From the entries below, copy every line that holds the word "with".

** Start of EXCERPTED RECORDS **

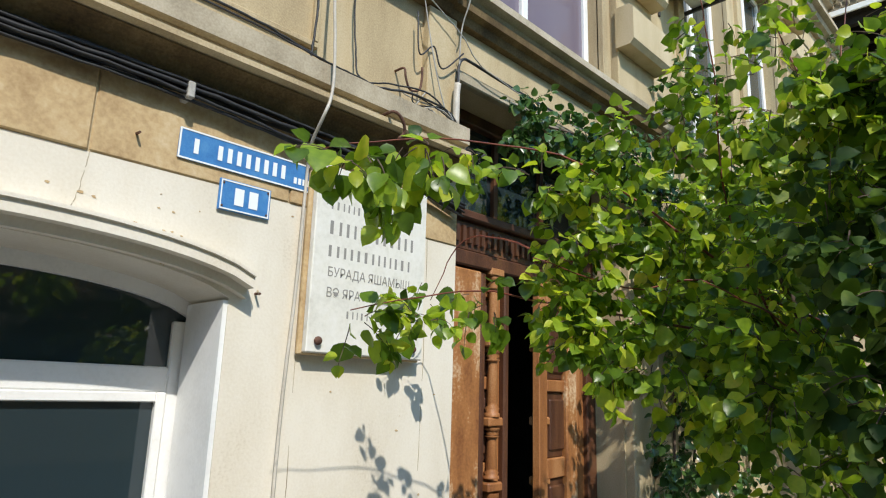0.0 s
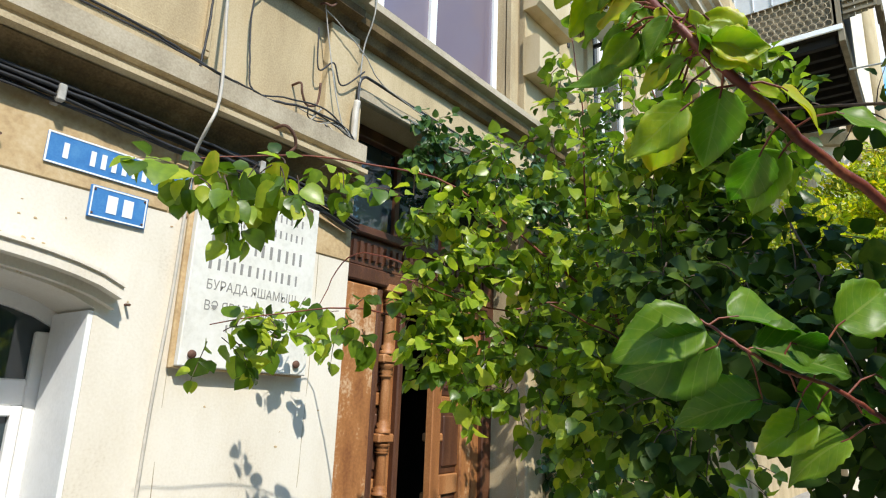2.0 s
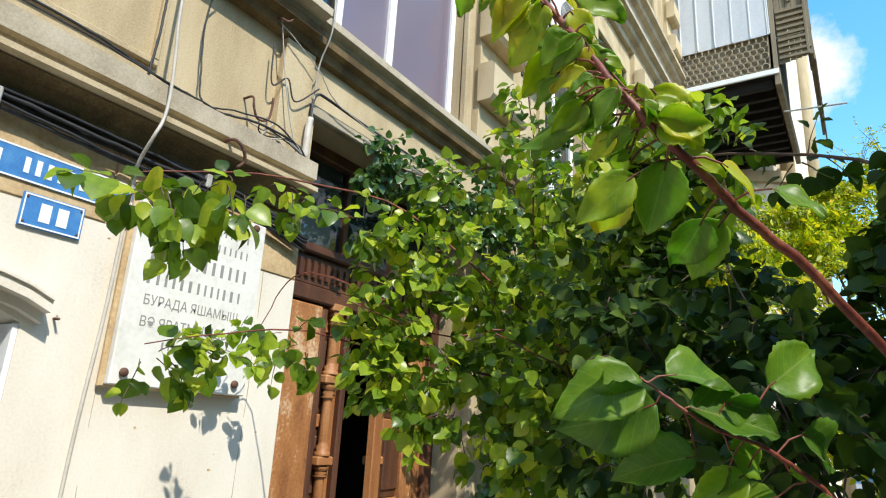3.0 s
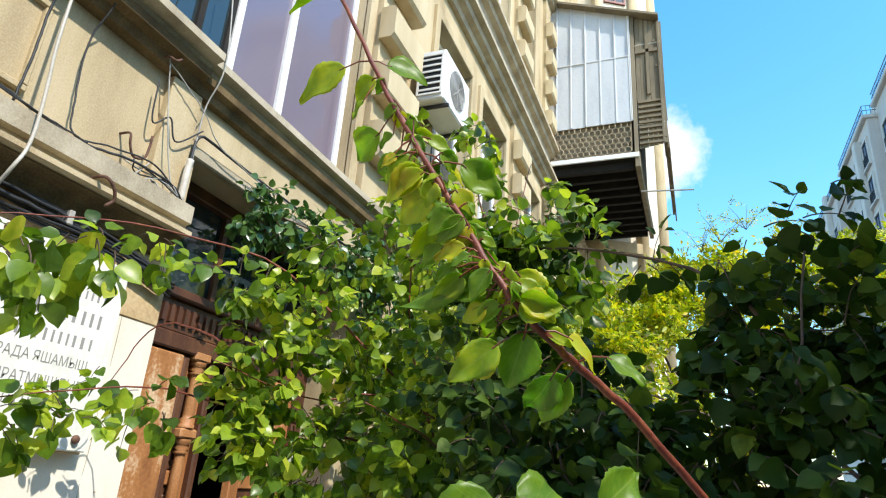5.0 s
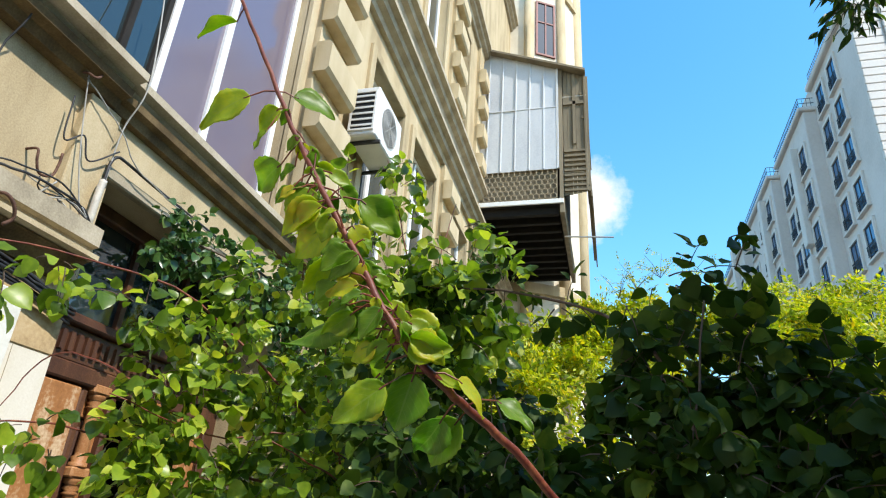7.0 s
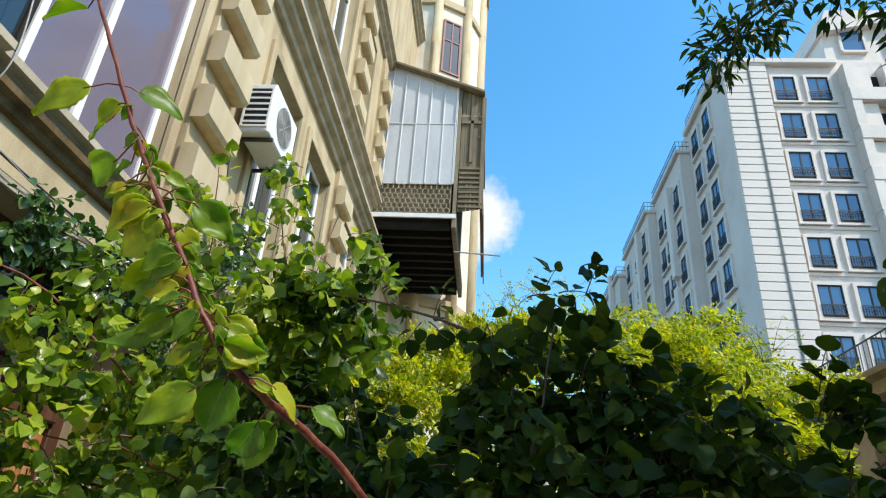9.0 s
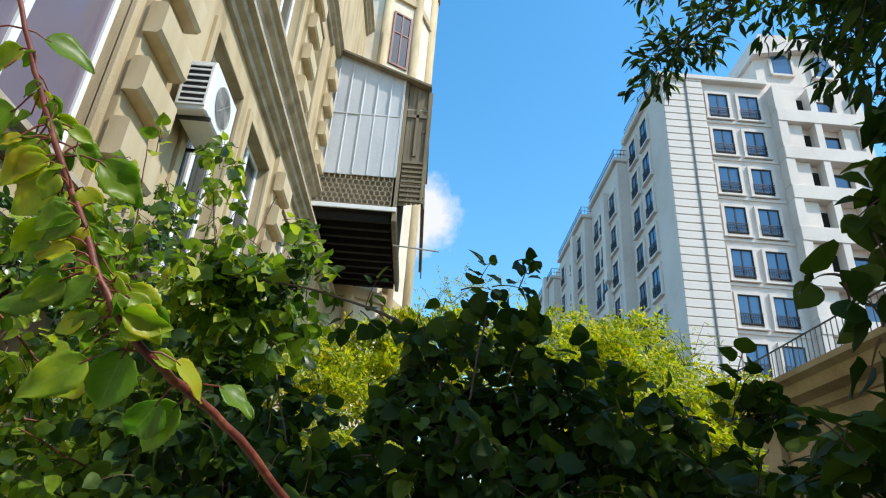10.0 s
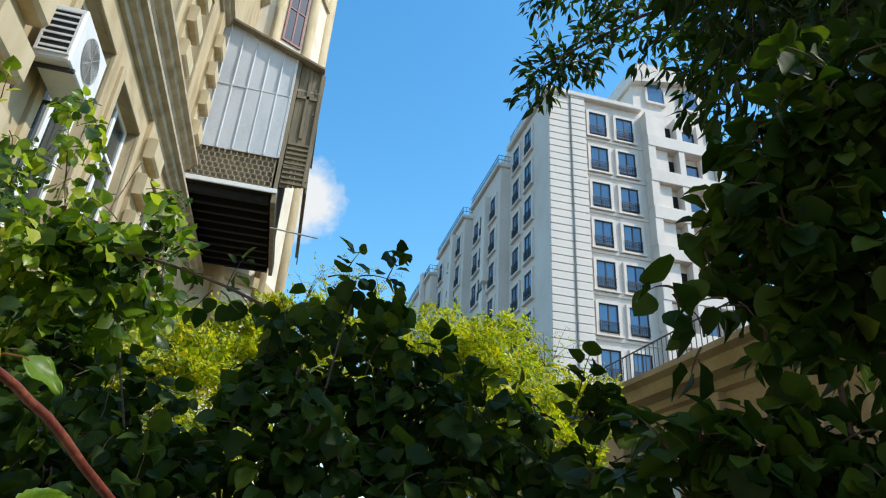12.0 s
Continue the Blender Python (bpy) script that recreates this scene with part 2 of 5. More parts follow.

** End of EXCERPTED RECORDS **
** Start of EXCERPTED RECORDS **

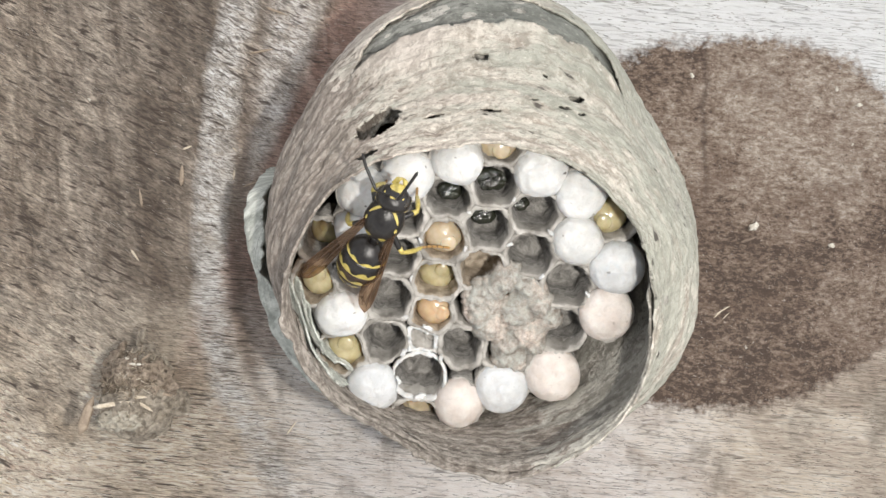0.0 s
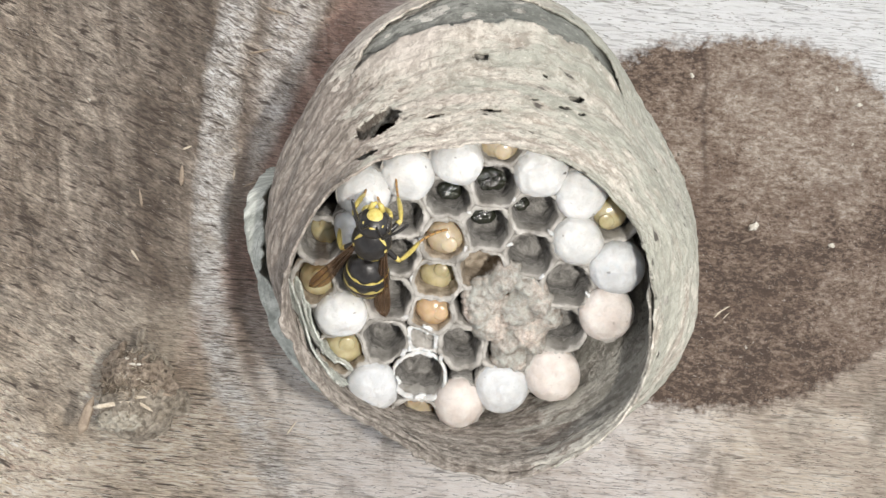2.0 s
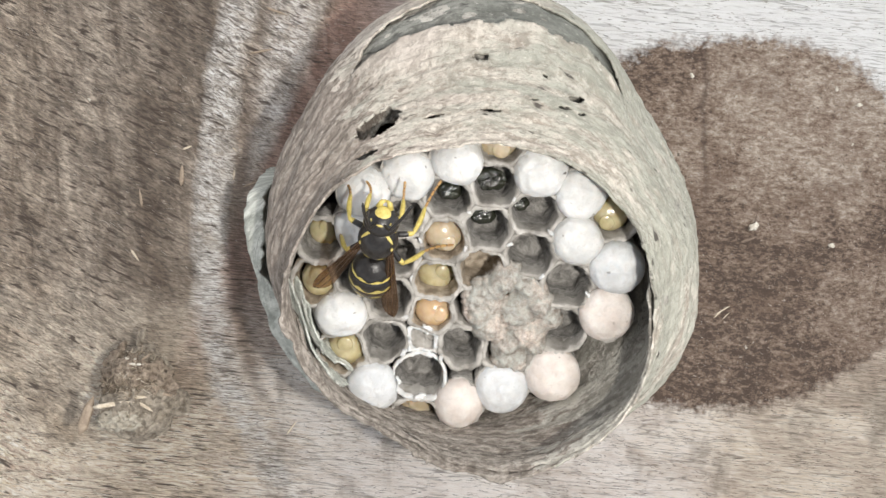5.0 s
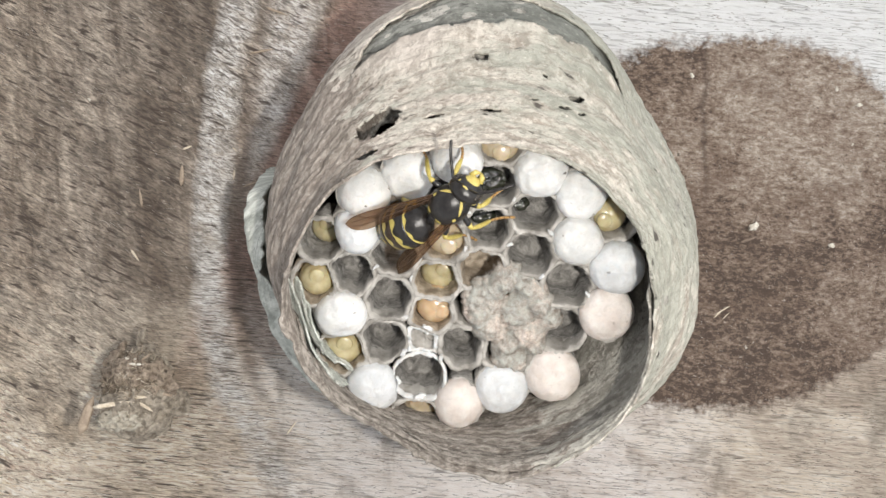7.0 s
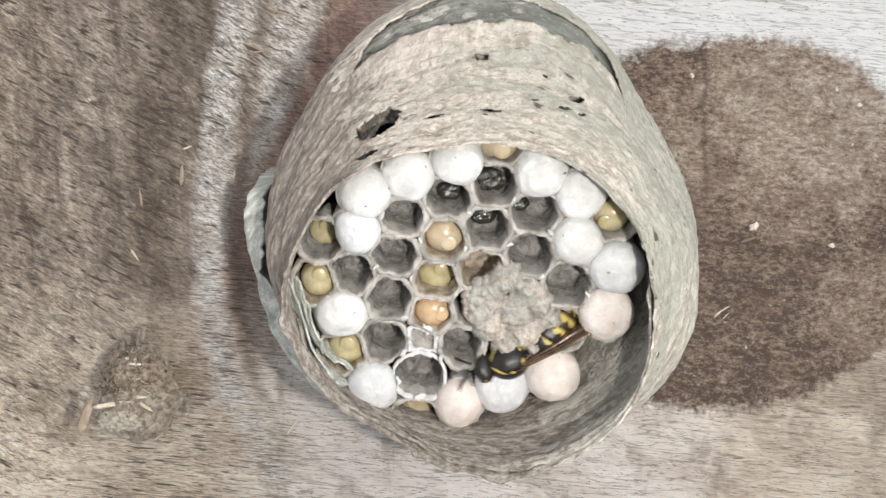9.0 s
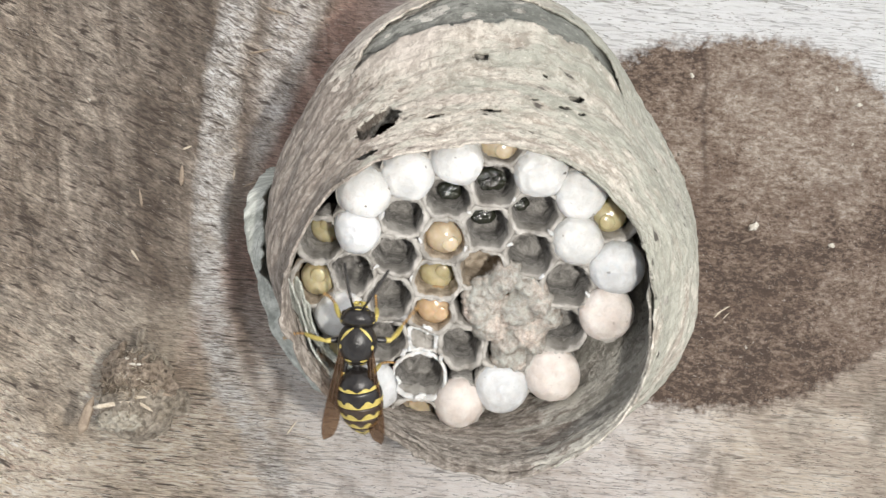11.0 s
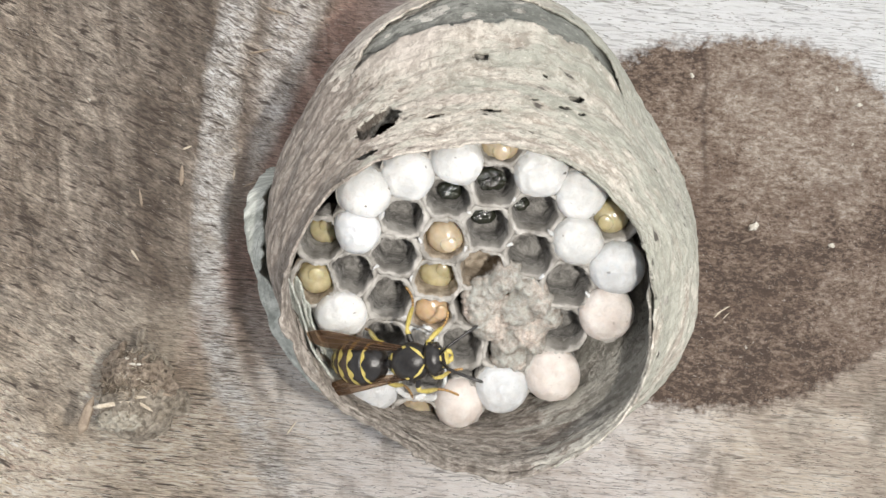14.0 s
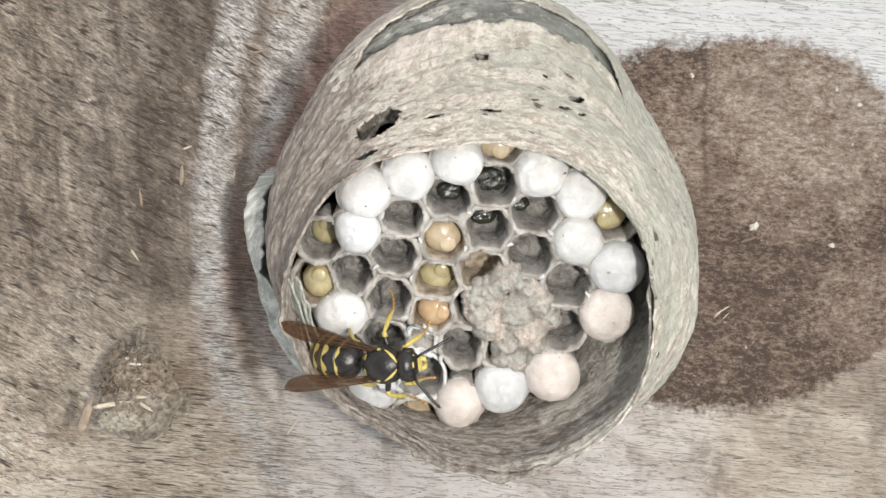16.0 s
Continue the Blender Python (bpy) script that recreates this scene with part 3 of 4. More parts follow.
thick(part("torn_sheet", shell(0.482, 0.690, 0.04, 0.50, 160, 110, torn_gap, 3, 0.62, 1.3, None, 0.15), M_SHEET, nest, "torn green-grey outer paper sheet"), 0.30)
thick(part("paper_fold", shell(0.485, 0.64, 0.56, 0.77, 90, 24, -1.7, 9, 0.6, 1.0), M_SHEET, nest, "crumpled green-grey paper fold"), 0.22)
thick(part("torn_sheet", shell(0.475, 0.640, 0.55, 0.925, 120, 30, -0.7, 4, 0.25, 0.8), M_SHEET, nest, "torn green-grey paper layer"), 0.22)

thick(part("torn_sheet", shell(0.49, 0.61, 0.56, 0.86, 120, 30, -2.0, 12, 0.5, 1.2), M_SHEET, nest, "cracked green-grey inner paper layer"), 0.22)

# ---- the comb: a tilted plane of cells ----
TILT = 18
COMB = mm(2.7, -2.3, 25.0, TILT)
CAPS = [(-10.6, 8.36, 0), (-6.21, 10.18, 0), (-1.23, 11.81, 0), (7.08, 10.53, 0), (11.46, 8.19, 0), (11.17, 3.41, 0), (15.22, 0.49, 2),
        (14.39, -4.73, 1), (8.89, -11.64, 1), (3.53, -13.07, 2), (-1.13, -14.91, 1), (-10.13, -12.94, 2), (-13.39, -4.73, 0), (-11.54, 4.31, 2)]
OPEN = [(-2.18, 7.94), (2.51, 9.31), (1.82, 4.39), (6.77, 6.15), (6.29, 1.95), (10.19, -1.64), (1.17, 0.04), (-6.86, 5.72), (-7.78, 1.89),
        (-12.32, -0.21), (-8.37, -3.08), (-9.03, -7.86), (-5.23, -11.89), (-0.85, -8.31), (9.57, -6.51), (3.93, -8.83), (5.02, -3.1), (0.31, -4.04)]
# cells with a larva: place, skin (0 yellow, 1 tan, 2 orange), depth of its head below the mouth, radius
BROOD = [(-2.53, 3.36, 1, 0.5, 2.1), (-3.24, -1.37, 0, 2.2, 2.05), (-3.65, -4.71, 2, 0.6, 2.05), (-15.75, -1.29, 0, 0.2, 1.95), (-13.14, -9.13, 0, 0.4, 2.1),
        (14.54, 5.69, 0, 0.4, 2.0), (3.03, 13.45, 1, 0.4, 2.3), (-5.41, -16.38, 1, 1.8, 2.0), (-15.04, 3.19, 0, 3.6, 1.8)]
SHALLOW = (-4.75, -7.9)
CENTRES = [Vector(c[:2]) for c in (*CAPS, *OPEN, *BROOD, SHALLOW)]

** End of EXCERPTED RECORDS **

* _ANSWER TO THE PROBLEM_:
Continue the Blender Python (bpy) script that recreates this scene with part 2 of 5. More parts follow.
Continue the Blender Python (bpy) script that recreates this scene with part 3 of 4. More parts follow.
# cells with a larva: place, skin (0 yellow, 1 tan, 2 orange), depth of its head below the mouth, radius